Nearly 18 months after the initial proposal, quadrilateral discussions between South Africa, India, the U.S., and EU produced the tentative agreement. The text, dated March 14, does appear to allow countries to produce vaccines without negotiating with or obtaining consent of the company holding the patent. Vaccines produced with this authority could then be exported to another country that is a member of the WTO. All patents for a particular vaccine could be bundled and waived. The agreement would be in place for either three or five years.
But as expected, it only applies initially to vaccines. “That is a complete give-in to Big Pharma that, bafflingly, has the Biden administration’s fingerprints all over it,” said Arthur Stamoulis, executive director of the Trade Justice Education Fund.
One key limitation on the waiver compromise is that it only applies to developing nations that have contributed less than 10 percent of total global exports of COVID vaccine doses last year. This was also reportedly a condition favored by the U.S., and it means that midsized countries with enough manufacturing capacity to export doses previously would be barred from the waiver.
The agreement focuses on the patents for vaccines (and potentially treatments and tests later), while ignoring other barriers to manufacturing development, like copyright, industrial data and designs, and other technological know-how termed “trade secrets.” This forces manufacturers who want to make vaccines to reverse engineer the formula, causing more delays.
In this sense, the proposal only restates the existing ability for WTO members to waive patents in an emergency. Agreeing to these other limitations may end up being worse than the status quo, say some critics. “Many key COVID-19 vaccines and medicines are protected by thorny thickets of intertwined IP protection, not just a patent or two,” said Melinda St. Louis of Public Citizen’s Global Trade Watch in a statement. “If the proposal is for patents only, it is extremely disappointing that the U.S. caved on its longstanding position to support the waiver for all categories of IP (at least for vaccines).”
Adam Hodge, a spokesperson for the U.S. trade representative’s office, publicly confirmed the compromise, calling it the result of a “difficult and protracted process” that “offers the most promising path toward achieving a concrete and meaningful outcome.” He noted that a final agreement on the text has not been reached. WTO members would have to sign on to the quad text. There’s a WTO ministerial meeting the week of June 13 that could potentially take this up.

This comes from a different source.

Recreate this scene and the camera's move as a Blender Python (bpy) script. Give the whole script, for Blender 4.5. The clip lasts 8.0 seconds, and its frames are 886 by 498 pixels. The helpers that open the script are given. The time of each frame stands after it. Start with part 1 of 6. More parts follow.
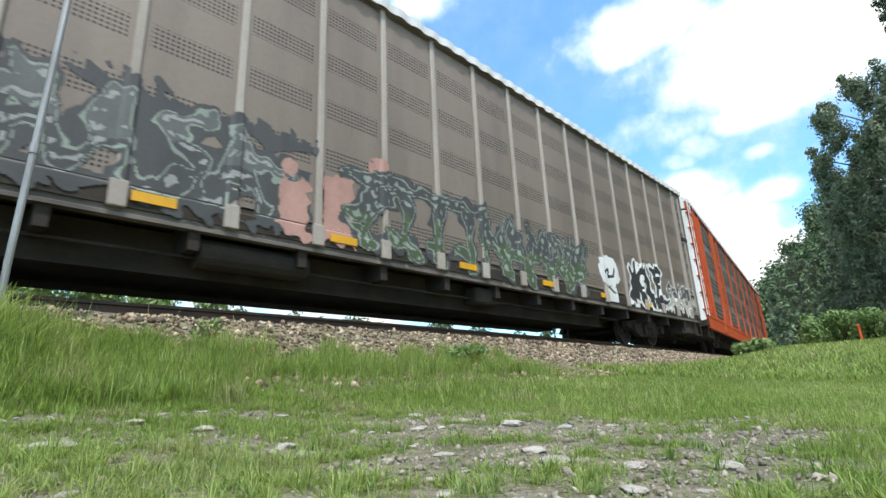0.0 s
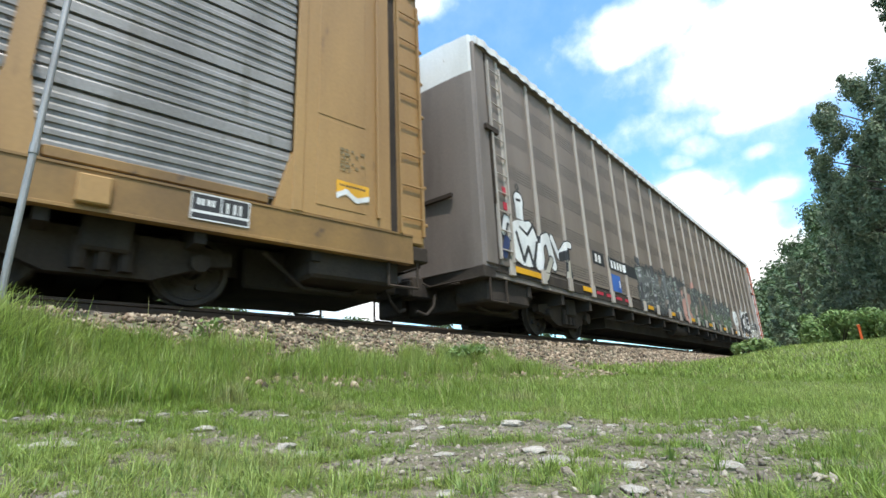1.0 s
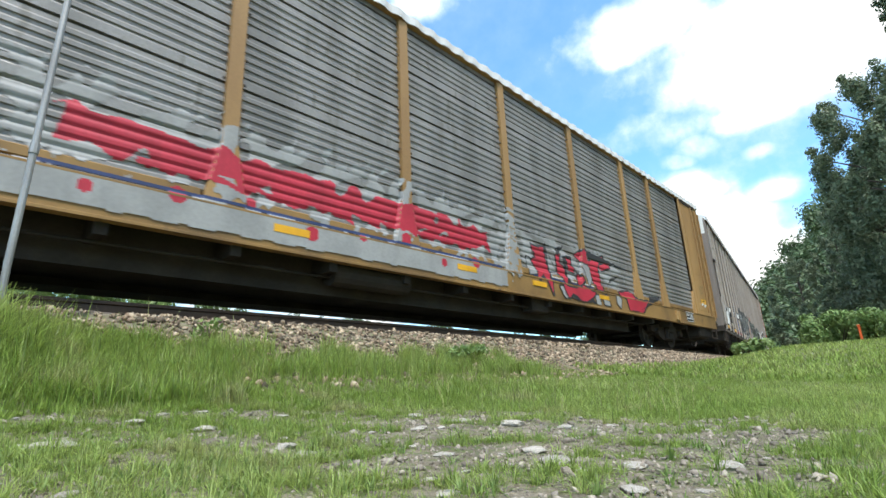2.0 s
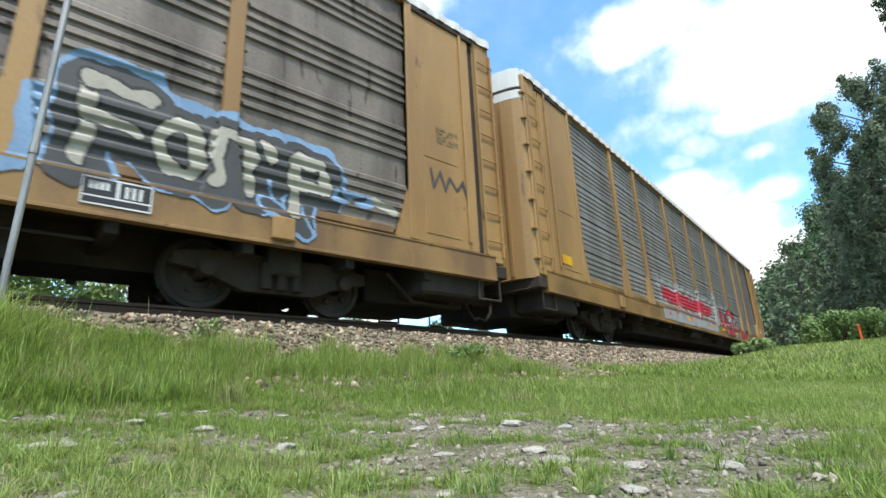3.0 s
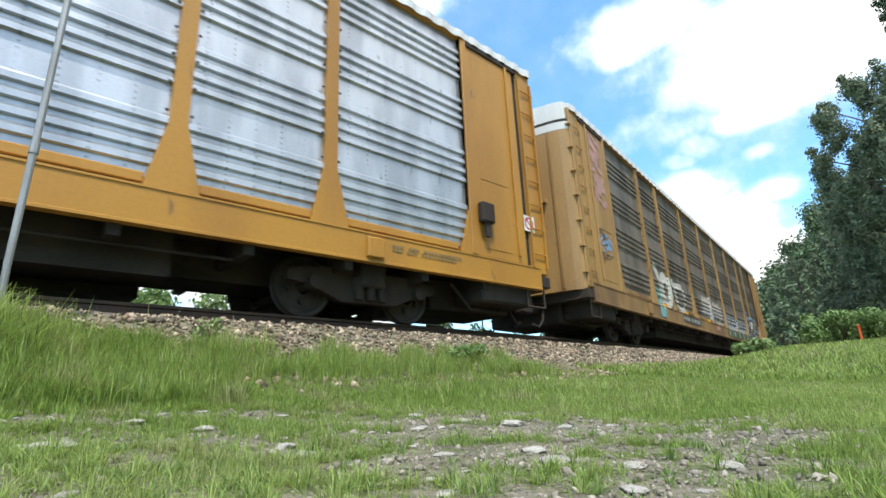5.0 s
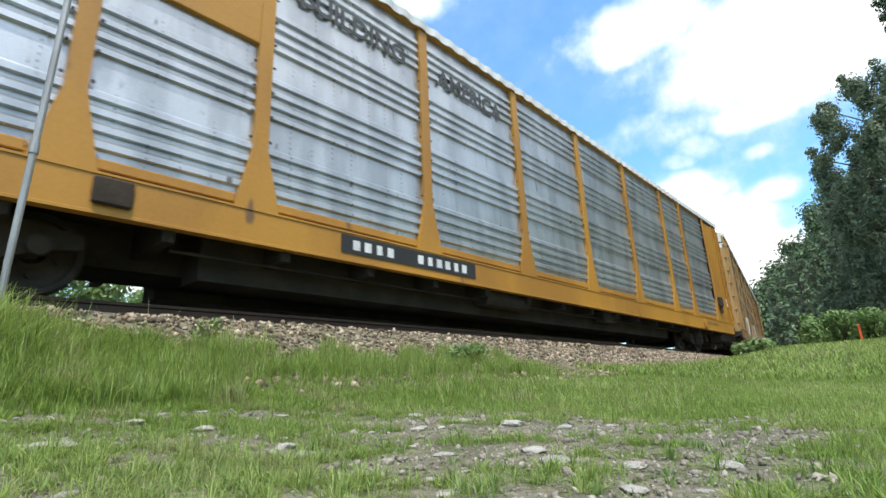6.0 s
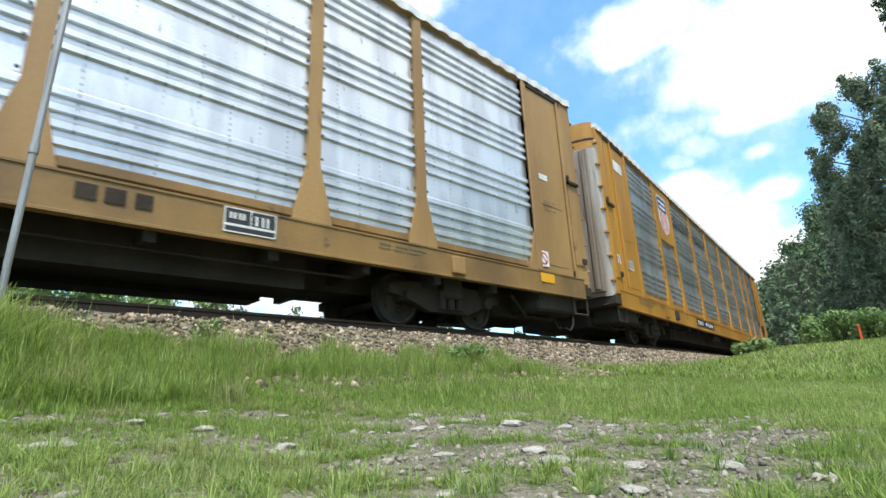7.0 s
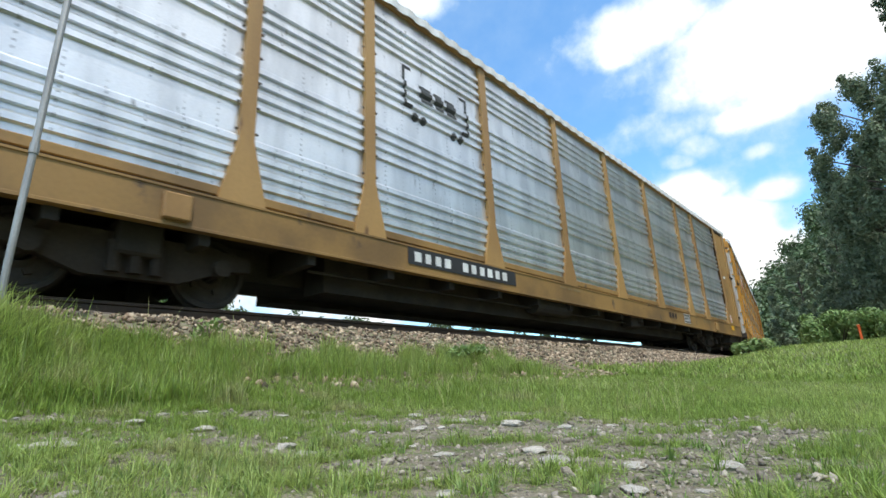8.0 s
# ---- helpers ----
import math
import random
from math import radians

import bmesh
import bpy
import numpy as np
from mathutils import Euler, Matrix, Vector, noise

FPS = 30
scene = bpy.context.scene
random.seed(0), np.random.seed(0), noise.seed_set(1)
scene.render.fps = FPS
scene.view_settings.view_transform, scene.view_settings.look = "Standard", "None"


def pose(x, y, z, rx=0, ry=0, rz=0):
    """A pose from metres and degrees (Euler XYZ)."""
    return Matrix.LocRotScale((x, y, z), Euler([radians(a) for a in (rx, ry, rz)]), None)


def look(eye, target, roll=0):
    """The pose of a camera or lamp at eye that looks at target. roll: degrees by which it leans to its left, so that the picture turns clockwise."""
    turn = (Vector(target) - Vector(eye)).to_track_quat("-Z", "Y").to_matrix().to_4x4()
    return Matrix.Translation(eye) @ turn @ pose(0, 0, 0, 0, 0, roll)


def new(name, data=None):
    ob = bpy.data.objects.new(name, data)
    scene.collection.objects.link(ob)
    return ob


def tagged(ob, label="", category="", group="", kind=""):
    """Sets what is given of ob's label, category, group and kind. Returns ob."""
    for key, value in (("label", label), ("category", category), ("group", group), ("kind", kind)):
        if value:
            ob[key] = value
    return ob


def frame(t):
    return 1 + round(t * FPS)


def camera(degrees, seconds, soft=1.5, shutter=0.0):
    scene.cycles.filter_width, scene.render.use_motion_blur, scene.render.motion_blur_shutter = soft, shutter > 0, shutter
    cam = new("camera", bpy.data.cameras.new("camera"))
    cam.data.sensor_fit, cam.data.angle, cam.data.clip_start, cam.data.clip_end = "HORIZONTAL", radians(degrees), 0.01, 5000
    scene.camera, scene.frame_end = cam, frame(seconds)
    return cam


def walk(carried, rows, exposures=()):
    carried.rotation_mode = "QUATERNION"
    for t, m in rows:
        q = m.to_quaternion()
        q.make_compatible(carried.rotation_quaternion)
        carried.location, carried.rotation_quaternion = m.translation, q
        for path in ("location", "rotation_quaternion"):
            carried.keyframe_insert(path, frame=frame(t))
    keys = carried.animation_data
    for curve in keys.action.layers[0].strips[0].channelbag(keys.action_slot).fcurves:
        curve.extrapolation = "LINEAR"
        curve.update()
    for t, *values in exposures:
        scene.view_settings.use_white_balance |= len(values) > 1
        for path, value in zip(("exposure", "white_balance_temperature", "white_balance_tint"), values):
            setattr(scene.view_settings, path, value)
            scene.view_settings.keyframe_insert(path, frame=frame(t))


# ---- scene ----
# The camera lies still in the grass; the line of cars runs on a curve to its left.
F_DEG = 82.66
EYE = (0.0, 0.0, -1.059)          # z = 0 is the top of the rails
YAW, PITCH, ROLL = 45.164, 15.848, -2.596
cam = camera(F_DEG, 8.0, soft=1.5, shutter=0.08)
_ya, _pi = radians(YAW), radians(PITCH)
AIM = (EYE[0] - math.sin(_ya) * math.cos(_pi), EYE[1] + math.cos(_ya) * math.cos(_pi), EYE[2] + math.sin(_pi))
STAND = look(EYE, AIM, ROLL)
walk(cam, [(0.0, STAND), (8.0, STAND)],
     exposures=[(0.0, 0.0), (1.2, 0.05), (3.0, 0.05), (4.5, 0.08), (6.0, -0.06), (6.5, -0.02), (7.0, 0.02), (7.5, -0.1), (8.0, -0.22)])

# ---- track and train figures ----
TRACK_D, RADIUS = 6.862, 188.0    # centre line at its nearest, and radius of the curve
SPEED, PITCH_CAR = 15.236, 28.5
START = 18.468                    # arc of the first gap at the start


def on_track(s):
    a = s / RADIUS
    return Vector((-TRACK_D - RADIUS + RADIUS * math.cos(a), RADIUS * math.sin(a), 0)), a


def track_distance(x, y):
    """Signed distance from the track's centre line, positive on the camera's side, and the arc."""
    cx = -TRACK_D - RADIUS
    return math.hypot(x - cx, y) - RADIUS, RADIUS * math.atan2(y, x - cx)


def car_pose(s):
    a, b = on_track(s - 10)[0], on_track(s + 10)[0]
    d = (b - a).normalized()
    return Matrix.Translation((a + b) / 2) @ Matrix.Rotation(math.atan2(-d.x, d.y), 4, "Z")


# ---- light ----
SUN_EL, SUN_AZ = 66.0, 122.0      # azimuth clockwise from +Y
world = bpy.data.worlds.new("sky")
scene.world = world
world.use_nodes = True
SKY_GAIN, CLOUD_GAIN = 0.225, 1.45
wt = world.node_tree
wt.nodes.clear()


def wire(tree, out, inp):
    tree.links.new(out, inp)


def maths(tree, op, a, b=None, clamp=False):
    n = tree.nodes.new("ShaderNodeMath")
    n.operation, n.use_clamp = op, clamp
    for i, v in enumerate((a, b)):
        if v is None:
            continue
        if isinstance(v, (int, float)):
            n.inputs[i].default_value = v
        else:
            tree.links.new(v, n.inputs[i])
    return n.outputs[0]


def ramp_range(tree, v, lo, hi):
    n = tree.nodes.new("ShaderNodeMapRange")
    n.interpolation_type = "SMOOTHSTEP"
    tree.links.new(v, n.inputs[0])
    n.inputs[1].default_value, n.inputs[2].default_value = lo, hi
    return n.outputs[0]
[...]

The pharmaceutical industry would stand to be the biggest winners from the agreement, with much of their products protected for the next six months at least, and hindrances placed on developing nations even to manufacture vaccines without a patent.
St. Louis recommended that WTO members reject the agreement. “It would be a mistake for WTO members to prematurely agree to a weakened waiver that provides political cover to the U.S. and EU while not making any meaningful difference in increasing access to vaccines, tests, and treatments,” she said. “No waiver is better than a weak waiver designed solely to save face.”
The difference between the world quickly speaking with one voice on the war in Ukraine and its lassitude on a pandemic that directly affects every citizen on the planet is striking.
“This proposal effectively abandons the billions of people still without access to COVID vaccines and treatments,” Stamoulis said. “The obstinance and greed of rich nations who continue to block a real waiver is costing countless lives, and putting the world at risk of new variants that threaten to undo the progress made against the virus everywhere.”